AUDIO PIXELS EDGES CLOSER TO RELEASE OF CUTTING EDGE SOUND TECHNOLOGY
Written on the 4 November 2016 by Lin Evlin
AUDIO Pixels (ASX:AKP) announced today that it is one step closer to commercialising its revolutionary technology which delivers sound quality above and beyond the capabilities of conventional speakers and all in a small chip about one millimetre thick.
The company's share price rose to a high of $24 earlier today, an 11% increase from the previous day before dipping slightly to $20.50 at 2pm AEST.
The technology generates sound waves directly from a digital audio stream using micro-electromechanical structures (MEMS) rather than conventional loudspeaker parts, which is enclosed in a small, affordable chip.

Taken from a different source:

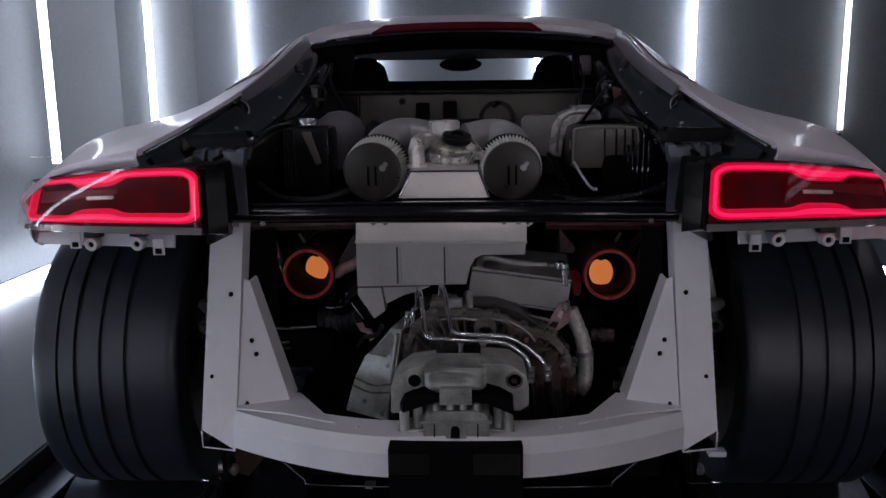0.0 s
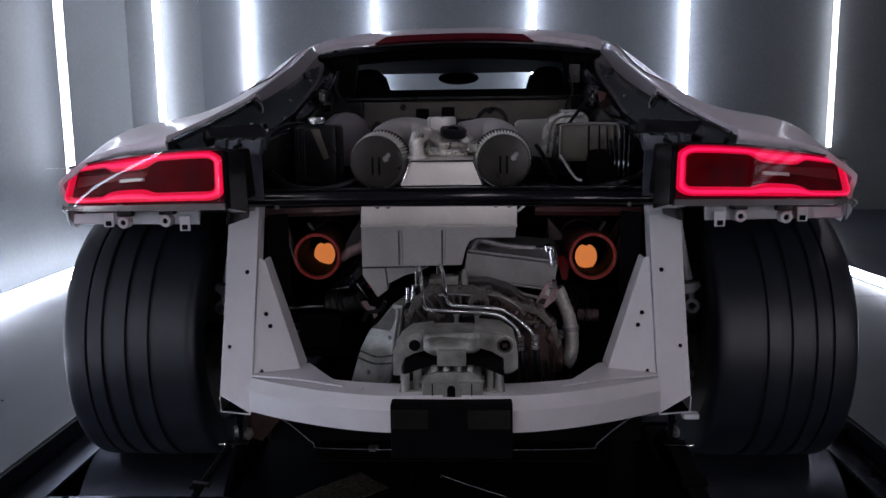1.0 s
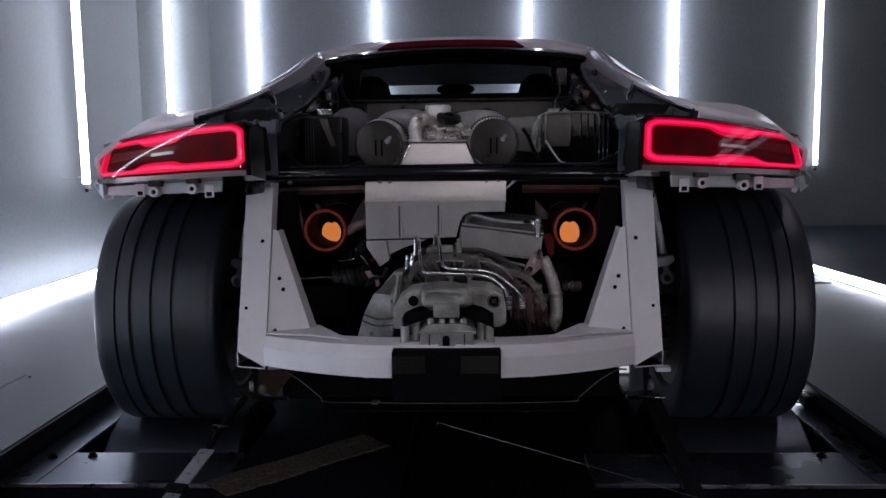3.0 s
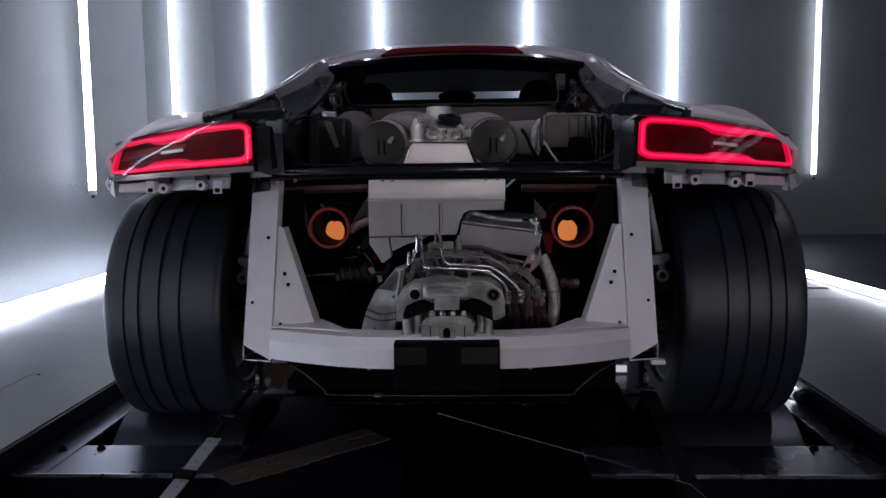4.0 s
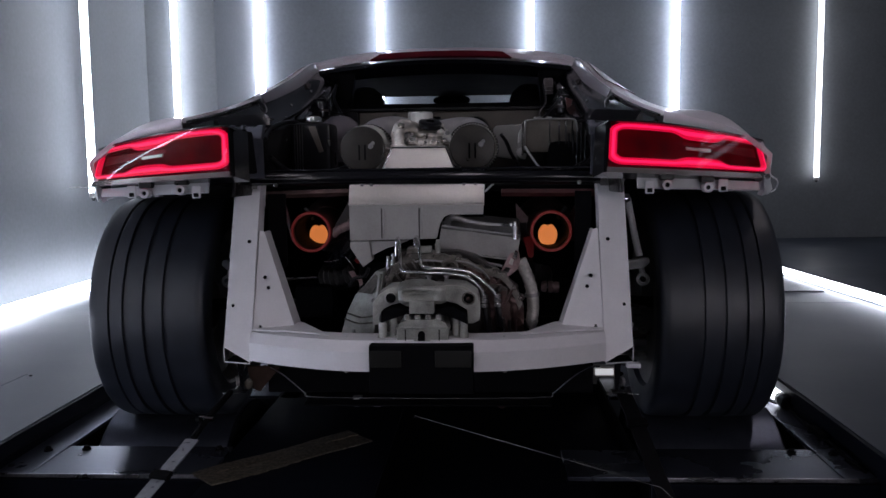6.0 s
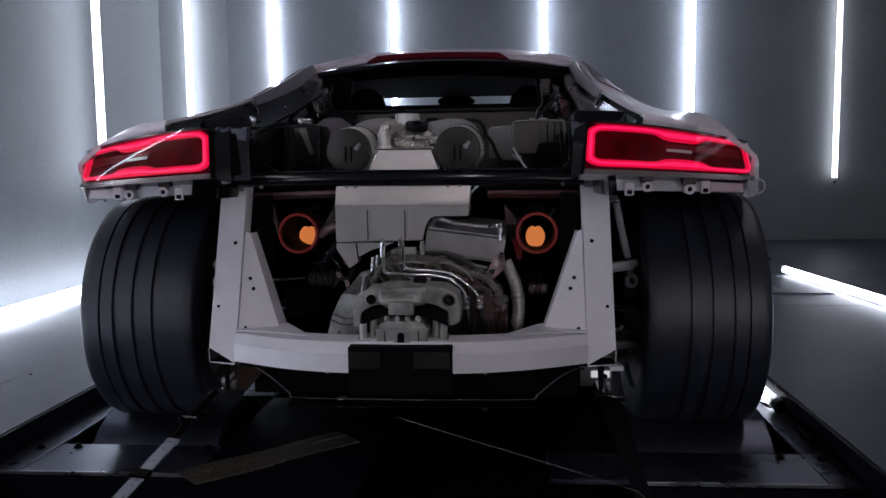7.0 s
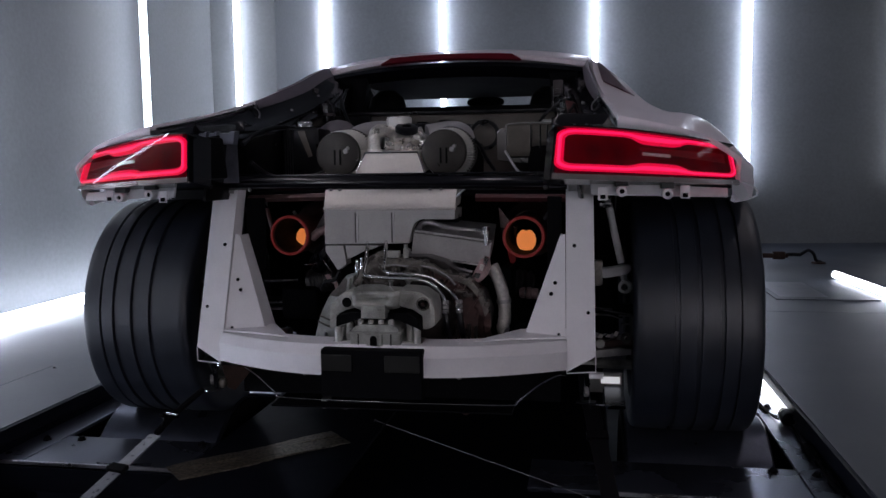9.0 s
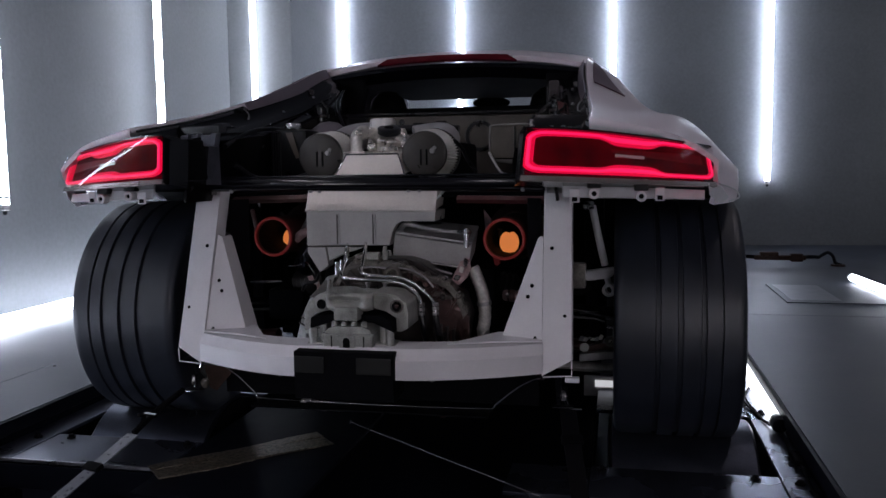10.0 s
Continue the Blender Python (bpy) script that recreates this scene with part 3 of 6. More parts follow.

The company has commenced the process of integrating the MEMS with an application specific integrated circuit so that they work as one cohesive device. This process is required to ensure that the MEMS chip is robust enough to withstand mass production.
Audio Pixels says the integration process will take between four to eight weeks and is enthused by the level of interest the market has shown for its ground-breaking product.
"The company continues to actively maintain its ongoing communications with its ever-growing pool of potential customers and strategic partners, who continue to maintain a high level of encouraging confidence as we advise them of our overall progress," Audio Pixels says.
It has also announced an early partnership with Bar Ilan University in Israel which is striving to use the Audio Pixels device to enable the blind to "see again".
"This innovative patented concept which potentially has broader commercial applications, combines spectacle-mounted cameras with sophisticated image processing technologies to cover, in real-time, the visual image into tactile spatial information that stimulates the cornea through the transmission of ultrasonic waves," Audio Pixels says.
The company agreed to collaborate with the University due to the potential medical benefits of the project and that its support has been a key factor in the University being able to receive funding from Israel's Chief Scientist.